Mobile money service providers oppose the new draft directive of licensing and authorization of payment instrument that states issuers to have a mandatory bank partnership to international remittance service.
Last week, the National bank of Ethiopia (NBE) held a consultative meeting with mobile money service providers, telebirr, Kacha and Safaricom officials to extensively look into the proclamation.
According to the draft, companies can provide services related to issuance of payment instrument, cash in and cash out, local money transfer such as domestic remittance, load to electronic money or bank account, transfer to electronic money or bank account, domestic payment including purchase from merchants, bill or utility payment and over the counter draft.
The draft stated that based on the national bank approval, the licensed payment instrument issuers should have out sourcing agreement with banks or financial institutions to give digital saving, credit, insurance, international remittance and pension.
“Outsourcing is going to be processed by financial institutions who hire an external entity to perform its own internal task,” said one of the participants during the consultation forum on behalf of one of the mobile money operators, adding, “In the payment instrument, issuers will only allow bank outsourced services by signing an outsourcing agreement, which will only give banks power.”
“There won’t be much room for invention, and it’s also less likely that senders will be able to lower their remittance costs. This would also end initiatives to lower remittances arriving through the black market,” one official said indicating that comments and complaints were included during the stakeholders’ discussion on the draft document, with hopes that the national bank will revise the draft.

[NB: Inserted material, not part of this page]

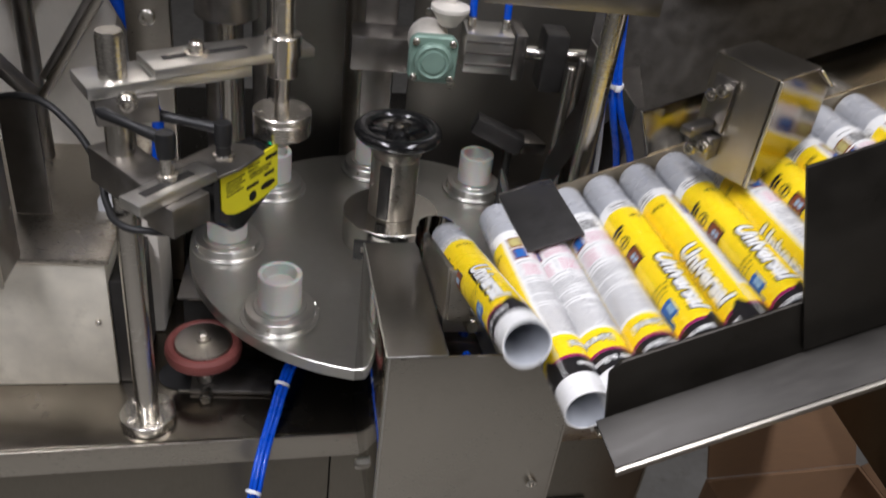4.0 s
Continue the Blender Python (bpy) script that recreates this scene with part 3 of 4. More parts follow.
    for a0, z0 in ((-75, 0.1015), (-67, 0.1015), (-75, 0.1060), (-67, 0.1060)):
        part("pane", bm_arc(z0, z0 + 0.0036, a0, a0 + 6.5, r4), SKYINK, win, "pale blue pane")
    house = part("house_mark", bm_arc(0.160, 0.1745, -100, -50, r2), BLUEINK, t, "blue house picture")
    part("house_wing", bm_arc(0.1745, 0.1815, -100, -80, r2), BLUEINK, house)
    part("house_front", bm_arc(0.1640, 0.1715, -72, -52, r3), SKYINK, house)
    part("house_door", bm_arc(0.1650, 0.1770, -62, -57, r3 + 0.0001), BLUEINK, house)
    pics = part("picture", bm_arc(0.0500, 0.0630, 64, 104, r2), BROWNINK, t, "small gold photo panel")
    part("picture_pane", bm_arc(0.0515, 0.0615, 68, 100, r3), GOLDINK, pics)
    pic2 = part("picture", bm_arc(0.0645, 0.0780, 64, 104, r2), BROWNINK, t, "small blue photo panel")
    part("picture_pane", bm_arc(0.0660, 0.0765, 70, 100, r3), BLUEINK, pic2)
    rnd = random.Random(4)
    grey, pink = bmesh.new(), bmesh.new()
    z = 0.1055
    while z < 0.1655:
        a0, stop = 62.0, (205 if rnd.random() > 0.22 else 110 + 60 * rnd.random())
        while a0 < stop:
            a1 = min(stop, a0 + 5 + 14 * rnd.random())
            bm_arc(z, z + 0.00075, a0, a1, r2, grey, 20)
            a0 = a1 + 1.6
        z += 0.00165 if rnd.random() > 0.14 else 0.0031
    for z0, z1, a0, a1 in ((0.0665, 0.0785, 110, 200), (0.0855, 0.0985, 70, 125), (0.0855, 0.0985, 140, 196)):
        z = z0
        while z < z1:
            bm_arc(z, z + 0.0007, a0 + 3 * rnd.random(), a1 - 12 * rnd.random(), r2, pink, 20)
            z += 0.0016
    for zz in (0.0818, 0.1012):
        bm_arc(zz, zz + 0.0007, 64, 202, r3, grey, 18)
    for aa in (64, 200):
        bm_arc(0.0818, 0.1019, aa, aa + 2, r3, grey)
    for k in range(7):
        bm_arc(0.0855 + 0.002 * k, 0.0863 + 0.002 * k, 130, 134, r3, grey)
    tagged(part("fine_print", grey, GREYINK, t, "grey rows of unreadable print"), kind="stuff")
    tagged(part("pink_print", pink, PINKINK, t, "pink rows of unreadable print"), kind="stuff")
    return t


# ---- machinery behind ----
def round_column(name, label, x, y, r, z1, material=None, z0=ZB + 0.001):
    p = thing(name, label, "column", pose(x, y, 0))
    part("rod", bm_cyl(r, z0, z1, 36, 0.0015), material or CHROME, p)
    return p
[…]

Currently, mobile money service providers such as telebirr are providing inward remittance services through its own platform.
According to the current banking proclamations, Digital Financial Service institutions including payments, remittances and insurance accessed and delivered through digital channels with foreign investors cannot be able to fully or partly own businesses that provide these services in Ethiopia. Re-amendment has been started ever since the government planned to open the financial sector to foreign companies. A firm that stands to benefit from this proclamation is Safaricom Ethiopia, with its mobile money platform M-Pesa.
Currently, there are two mobile money service providers, Ethio telecom’s telebirr, and Kacha digital financial technologies which is privately. Safaricom is also expected to launch is M-pesa service in Ethiopia as soon as the proclamation is ratified.
The draft stated that for a foreign national peeking interest to engage in mobile money service should pay 150million dollars in investment protection fee. The draft states that a minimum paid up capital for mobile money issuers to be 50million birr while foreign companies are expected to pay in foreign currency.
Mpesa is now undertaking preparations to enter the Ethiopian market after government officials gave the green light last year.
Prior to this, the Safaricom-led consortium which also includes Vodacom and Vodafone was in May granted a telecom license in Ethiopia following a $850 million bid but at the time was unsure of what it would take to get the M-Pesa license.
The draft directive on licensing and authorization of payment instrument issuers now makes it clear that Safaricom will have to pay additional money to get a mobile money license.
Currently, NBE is proposing an aggregate daily transaction limit of 20,000 birr and 300,000 birr for accounts classified as level one and level two respectively with no clarity being given on how the classification will be made.